● AIM OF THE EXERCISE:
Starting from the top of the material, restate each line exactly until the line that contains "seg=16), GALV, w)", which is also copied. Pictures are excluded.
-- START OF MATERIAL PROVIDED --
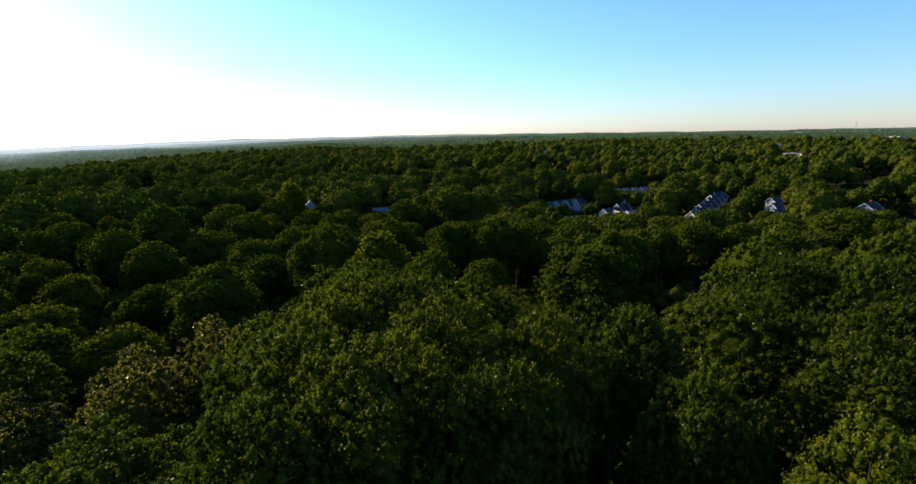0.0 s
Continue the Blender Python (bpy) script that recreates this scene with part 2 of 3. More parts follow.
def build_ground():
    na, radii = 240, np.concatenate([np.arange(0, 600, 6.0), 600 * 1.035 ** np.arange(0, 62)])
    radii = radii[radii < 4900]
    ang = np.linspace(0, 2 * np.pi, na, endpoint=False)
    rr, aa = np.meshgrid(radii[1:], ang, indexing="ij")
    x, y = rr * np.sin(aa), rr * np.cos(aa)
    verts = np.stack([x, y, ground_z(x, y)], -1).reshape(-1, 3)
    verts = np.concatenate([verts, [[0, 0, gz(0, 0)]]])
    faces = []
    for i in range(len(radii) - 2):
        for j in range(na):
            k = (j + 1) % na
            faces.append((i * na + j, i * na + k, (i + 1) * na + k, (i + 1) * na + j))
    for j in range(na):
        faces.append((len(verts) - 1, (j + 1) % na, j))
    faces = [f[::-1] for f in faces]
    ob = new("ground", mesh_from("ground", verts, faces, GROUND, True))
    return tagged(ob, "dark woodland floor under the trees, rolling to the horizon", "ground", kind="structure")


build_ground()


# ---- trees ----
def ico(sub):
    bm = bmesh.new()
    bmesh.ops.create_icosphere(bm, subdivisions=sub, radius=1.0)
    v = np.array([p.co[:] for p in bm.verts])
    f = np.array([[q.index for q in t.verts] for t in bm.faces])
    bm.free()
    return v, f


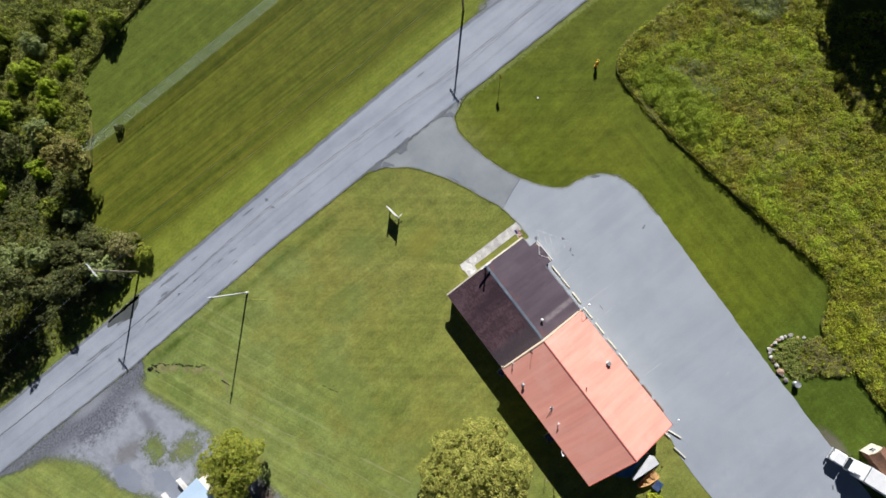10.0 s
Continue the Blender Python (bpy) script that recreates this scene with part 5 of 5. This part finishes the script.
for sx in (-1, 1):
    for y in (-0.95, -7.0):
        w = part("wheel", rods(((sx * 0.75, y, 0.42), (sx * 1.02, y, 0.42), 0.42), seg=24), RUBBER, truck)
        part("rim", rods(((sx * 1.0, y, 0.42), (sx * 1.035, y, 0.42), 0.22), seg=16), GALV, w)

hut = thing("garden_hut", pose(26.9, -51.2, 0, 0, 0, -4) @ Matrix.Scale(0.72, 4), "brown wooden hut with a pale front and a crossed window", "hut")
part("body", boxes(((0, 0, 1.1), (2.5, 4.0, 2.2))), BROWNWOOD, hut)
part("front", boxes(((0, 2.02, 1.12), (2.5, 0.06, 2.24))), BLOCK, hut)
part("roof_slope", slab([(-1.5, 2.25, 2.2), (0, 2.25, 2.95), (0, -2.2, 2.95), (-1.5, -2.2, 2.2)], 0.1), BROWNWOOD, hut)
part("roof_slope", slab([(1.5, 2.25, 2.2), (0, 2.25, 2.95), (0, -2.2, 2.95), (1.5, -2.2, 2.2)], 0.1), BROWNWOOD, hut)
w = part("window", boxes(((-0.35, 2.09, 1.4), (0.06, 0.06, 0.9)), ((0.35, 2.09, 1.4), (0.06, 0.06, 0.9)), ((0, 2.09, 1.85), (0.76, 0.06, 0.06)), ((0, 2.09, 0.95), (0.76, 0.06, 0.06)), ((0, 2.09, 1.4), (0.7, 0.05, 0.04)), ((0, 2.09, 1.4), (0.04, 0.05, 0.9))), WHITE, hut)
part("pane", boxes(((0, 2.065, 1.4), (0.7, 0.03, 0.9))), GLASS, w)

shelter = thing("tarp_shelter", pose(0, 0, 0), "white sheet roof on posts with a blue tarpaulin side", "shelter")
part("roof_sheet", slab([(1.0, -34.7, 3.6), (4.55, -33.68, 3.75), (4.9, -34.15, 3.75), (4.8, -35.2, 3.65), (1.1, -35.1, 3.55)], 0.05), WHITE, shelter)
part("tarp", slab([(-0.6, -33.8, 2.55), (2.75, -34.1, 2.7), (4.4, -33.95, 2.85), (1.1, -34.95, 2.7), (0.6, -34.9, 2.5)], 0.05), BLUE, shelter)
for x, y in ((1.2, -34.9), (4.75, -35.0), (4.5, -33.85), (-0.4, -33.9)):
    part("leg", rods(((x, y, 0), (x, y, 3.58 if x > 1 else 2.5), 0.04)), GALV, shelter)
boat = thing("wooden_boat", pose(2.5, -37.65, 0, 0, 0, 89) @ Matrix.Scale(0.96, 4), "small tan wooden rowing boat upright on the grass", "boat")
bm = bmesh.new()
secs = []
for i in range(9):
    u = i / 8
    w = 0.62 * (1 - max(0.0, (u - 0.35) / 0.66) ** 2.2) + 0.03
    y = -1.6 + 3.2 * u
    secs.append([bm.verts.new((sx * w * f, y, z + 0.12 * u * u)) for sx, f, z in ((-1, 1, 0.55), (-1, 0.8, 0.2), (0, 0, 0.05), (1, 0.8, 0.2), (1, 1, 0.55))])
for a, b in zip(secs, secs[1:]):
    for i in range(4):
        bm.faces.new((a[i], a[i + 1], b[i + 1], b[i]))
bmesh.ops.recalc_face_normals(bm, faces=bm.faces)
bmesh.ops.solidify(bm, geom=bm.faces[:], thickness=0.035)
part("hull", bm, TANWOOD, boat)
for y in (-0.9, 0.0, 0.8):
    part("thwart", boxes(((0, y, 0.45), (1.15, 0.22, 0.035))), TANWOOD, boat)
crate = thing("storage_bin", pose(3.1, -38.9, 0, 0, 0, 15), "dark grey storage bin beside the boat", "bin")
part("body", boxes(((0, 0, 0.3), (1.2, 0.8, 0.6)), bevel=0.04), STEEL, crate)
part("lid", boxes(((0, 0, 0.63), (1.28, 0.88, 0.08)), bevel=0.02), NAVY, crate)
bush("rear_bush", pose(1.5, -40.0, 0), (1.3, 1.2, 0.8), 80, 34, 0.15, 60, WEED, "small green bush behind the church")

# ---- shingles of the front roof ----
tab_w, rows, cols = 0.3, 48, 41
slope_len = math.hypot(half, left_rise)
step = slope_len / rows
tilt = math.atan2(left_rise, half)


def tab_verts():
    w, d = tab_w - 0.022, step * 1.2
    return [(0, 0, 0.022), (w, 0, 0.022), (w, d, 0.0), (0, d, 0.0), (0, 0, 0.0), (w, 0, 0.0)]


TAB_FACES = [(0, 1, 2, 3), (4, 5, 1, 0)]
tab_mesh = bpy.data.meshes.new("shingle")
tab_mesh.from_pydata(tab_verts(), [], TAB_FACES)
tab_mesh.materials.append(SHINGLE)
rng = random.Random(5)
rest_v, rest_f = [], []
# local frame of the west slope: along the eave, then up the fall
frame_m = Matrix(((0, math.cos(tilt), -math.sin(tilt), XL), (-1, 0, 0, YF - 0.01), (0, math.sin(tilt), math.cos(tilt), ZD), (0, 0, 0, 1)))
for r in range(rows):
    for c in range(cols):
        u = c * tab_w + (tab_w / 2 if r % 2 else 0.0)
        if u > (YF - YJ) - 0.1:
            continue
        m = frame_m @ pose(u, r * step, 0.004 + rng.uniform(0, 0.006), 0, 0, rng.uniform(-0.5, 0.5))
        if r >= rows - 17 and c < 17:
            t = new("shingle", tab_mesh)
            t.matrix_world = m
            t.parent = roof_l
        else:
            base = len(rest_v)
            rest_v += [tuple(m @ Vector(v)) for v in tab_verts()]
            rest_f += [tuple(base + i for i in f) for f in TAB_FACES]
rest = array_mesh("shingles", np.array(rest_v), np.array(rest_f), SHINGLE, roof_l)
tagged(rest, kind="stuff")
# courses of the east slope, seen only as faint lines
bm = bmesh.new()
fall = math.hypot(XR - XM, ZDR - ZD) / rows
for r in range(rows):
    a, b = r / rows, (r + 1) / rows + 0.01
    p = [(XR + (XM - XR) * s, y, ZD + (ZDR - ZD) * s + h) for s, h in ((a, 0.011), (min(b, 1), 0.003)) for y in (YF, YJ)]
    bm.faces.new([bm.verts.new(p[i]) for i in (0, 2, 3, 1)])
bmesh.ops.recalc_face_normals(bm, faces=bm.faces)
if sum(f.normal.z for f in bm.faces) < 0:
    bmesh.ops.reverse_faces(bm, faces=bm.faces)
tagged(part("shingles", bm, BROWN, roof_r), kind="stuff")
-- END OF MATERIAL PROVIDED --
● ANSWER TO THIS TASK:
0.0 s
Continue the Blender Python (bpy) script that recreates this scene with part 2 of 3. More parts follow.
def build_ground():
    na, radii = 240, np.concatenate([np.arange(0, 600, 6.0), 600 * 1.035 ** np.arange(0, 62)])
    radii = radii[radii < 4900]
    ang = np.linspace(0, 2 * np.pi, na, endpoint=False)
    rr, aa = np.meshgrid(radii[1:], ang, indexing="ij")
    x, y = rr * np.sin(aa), rr * np.cos(aa)
    verts = np.stack([x, y, ground_z(x, y)], -1).reshape(-1, 3)
    verts = np.concatenate([verts, [[0, 0, gz(0, 0)]]])
    faces = []
    for i in range(len(radii) - 2):
        for j in range(na):
            k = (j + 1) % na
            faces.append((i * na + j, i * na + k, (i + 1) * na + k, (i + 1) * na + j))
    for j in range(na):
        faces.append((len(verts) - 1, (j + 1) % na, j))
    faces = [f[::-1] for f in faces]
    ob = new("ground", mesh_from("ground", verts, faces, GROUND, True))
    return tagged(ob, "dark woodland floor under the trees, rolling to the horizon", "ground", kind="structure")


build_ground()


# ---- trees ----
def ico(sub):
    bm = bmesh.new()
    bmesh.ops.create_icosphere(bm, subdivisions=sub, radius=1.0)
    v = np.array([p.co[:] for p in bm.verts])
    f = np.array([[q.index for q in t.verts] for t in bm.faces])
    bm.free()
    return v, f


10.0 s
Continue the Blender Python (bpy) script that recreates this scene with part 5 of 5. This part finishes the script.
for sx in (-1, 1):
    for y in (-0.95, -7.0):
        w = part("wheel", rods(((sx * 0.75, y, 0.42), (sx * 1.02, y, 0.42), 0.42), seg=24), RUBBER, truck)
        part("rim", rods(((sx * 1.0, y, 0.42), (sx * 1.035, y, 0.42), 0.22), seg=16), GALV, w)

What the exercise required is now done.